EXERCISE DETAILS:
Return each line of the listing below, unchanged, and omit the images.
********************
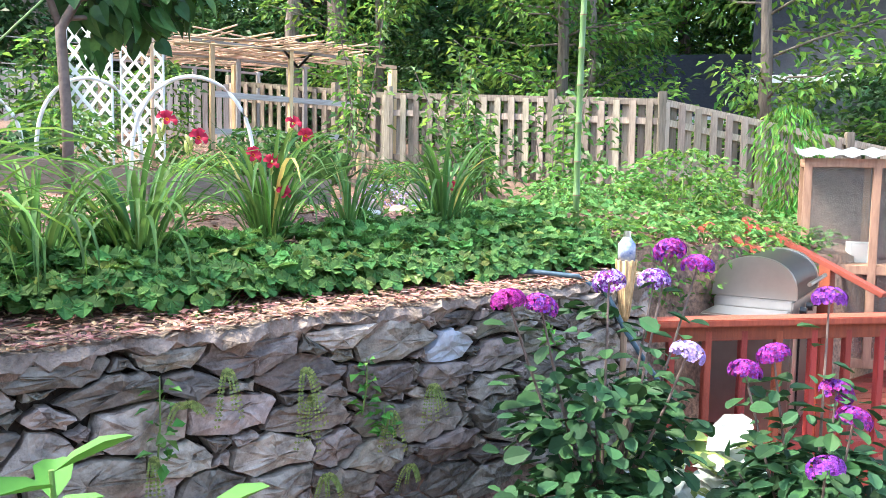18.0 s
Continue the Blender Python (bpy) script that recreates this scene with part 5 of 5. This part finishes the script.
# ---- arbour of rough poles ----
def build_arbour():
    t = thing("pole_arbour", "rustic arbour with a flat roof of thin poles", "arbour")
    x0, x1, y0, y1, top = 7.55, 9.75, 10.05, 12.9, 2.08
    k = 0
    for x in (x0, (x0 + x1) / 2, x1):
        for y in (y0, (y0 + y1) / 2, y1):
            plank(t, "post", (x, y, gz(x, y)), (x + 0.02, y, top), 0.055, 0.055, M_GREYWOOD if k % 3 else M_LUMBER)
            k += 1
    for y in (y0, (y0 + y1) / 2, y1):
        plank(t, "beam", (x0 - 0.25, y, top), (x1 + 0.1, y, top - 0.03), 0.03, 0.035, M_GREYWOOD)
    plank(t, "beam", (x1 - 0.55, y0 - 0.1, top - 0.10), (x1 + 0.45, y0 - 0.25, top - 0.12), 0.05, 0.05, M_LUMBER, "pale new beam")
    for z in (1.0, 1.45):
        plank(t, "rail", (x0, y0, z), (x1, y0, z - 0.02), 0.03, 0.07, M_GREYWOOD)
    for i in range(40):
        x = rng.uniform(x0 - 0.3, x1)
        d = rng.normal(0, 0.35)
        part("roof_pole", mesh_of("roof_pole", *tube([(x, y0 - rng.uniform(0.1, 0.5), top + rng.uniform(0.0, 0.16)), (x + d, y1 + rng.uniform(0, 0.4), top + rng.uniform(0.0, 0.16))], [0.011, 0.007], 6), M_BAMBOO), t)
    for i in range(34):
        y = rng.uniform(y0 - 0.2, y1)
        part("roof_pole", mesh_of("roof_pole", *tube([(x0 - rng.uniform(0.2, 0.6), y, top + rng.uniform(-0.06, 0.15)), (x1 + rng.uniform(0, 0.3), y + rng.normal(0, 0.3), top + rng.uniform(-0.04, 0.15))], [0.010, 0.007], 6), M_BAMBOO), t)
    for i in range(5):
        x = x0 + 0.5 * i
        plank(t, "brace", (x0 + 1.22, y0, top - 0.22), (x0 + 1.0 + 0.45 * (i % 2), y0, top), 0.03, 0.03, M_GREYWOOD)
    plank(t, "corner_post", (10.35, 10.1, gz(10.35, 10.1)), (10.37, 10.1, 1.96), 0.10, 0.10, M_LUMBER, "thick new tan post")
    plank(t, "corner_post", (8.9, 12.0, gz(8.9, 12.0)), (8.9, 12.0, 2.05), 0.10, 0.10, M_LUMBER, "thick new tan post")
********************
ANSWER TO THE TASK:
18.0 s
Continue the Blender Python (bpy) script that recreates this scene with part 5 of 5. This part finishes the script.
# ---- arbour of rough poles ----
def build_arbour():
    t = thing("pole_arbour", "rustic arbour with a flat roof of thin poles", "arbour")
    x0, x1, y0, y1, top = 7.55, 9.75, 10.05, 12.9, 2.08
    k = 0
    for x in (x0, (x0 + x1) / 2, x1):
        for y in (y0, (y0 + y1) / 2, y1):
            plank(t, "post", (x, y, gz(x, y)), (x + 0.02, y, top), 0.055, 0.055, M_GREYWOOD if k % 3 else M_LUMBER)
            k += 1
    for y in (y0, (y0 + y1) / 2, y1):
        plank(t, "beam", (x0 - 0.25, y, top), (x1 + 0.1, y, top - 0.03), 0.03, 0.035, M_GREYWOOD)
    plank(t, "beam", (x1 - 0.55, y0 - 0.1, top - 0.10), (x1 + 0.45, y0 - 0.25, top - 0.12), 0.05, 0.05, M_LUMBER, "pale new beam")
    for z in (1.0, 1.45):
        plank(t, "rail", (x0, y0, z), (x1, y0, z - 0.02), 0.03, 0.07, M_GREYWOOD)
    for i in range(40):
        x = rng.uniform(x0 - 0.3, x1)
        d = rng.normal(0, 0.35)
        part("roof_pole", mesh_of("roof_pole", *tube([(x, y0 - rng.uniform(0.1, 0.5), top + rng.uniform(0.0, 0.16)), (x + d, y1 + rng.uniform(0, 0.4), top + rng.uniform(0.0, 0.16))], [0.011, 0.007], 6), M_BAMBOO), t)
    for i in range(34):
        y = rng.uniform(y0 - 0.2, y1)
        part("roof_pole", mesh_of("roof_pole", *tube([(x0 - rng.uniform(0.2, 0.6), y, top + rng.uniform(-0.06, 0.15)), (x1 + rng.uniform(0, 0.3), y + rng.normal(0, 0.3), top + rng.uniform(-0.04, 0.15))], [0.010, 0.007], 6), M_BAMBOO), t)
    for i in range(5):
        x = x0 + 0.5 * i
        plank(t, "brace", (x0 + 1.22, y0, top - 0.22), (x0 + 1.0 + 0.45 * (i % 2), y0, top), 0.03, 0.03, M_GREYWOOD)
    plank(t, "corner_post", (10.35, 10.1, gz(10.35, 10.1)), (10.37, 10.1, 1.96), 0.10, 0.10, M_LUMBER, "thick new tan post")
    plank(t, "corner_post", (8.9, 12.0, gz(8.9, 12.0)), (8.9, 12.0, 2.05), 0.10, 0.10, M_LUMBER, "thick new tan post")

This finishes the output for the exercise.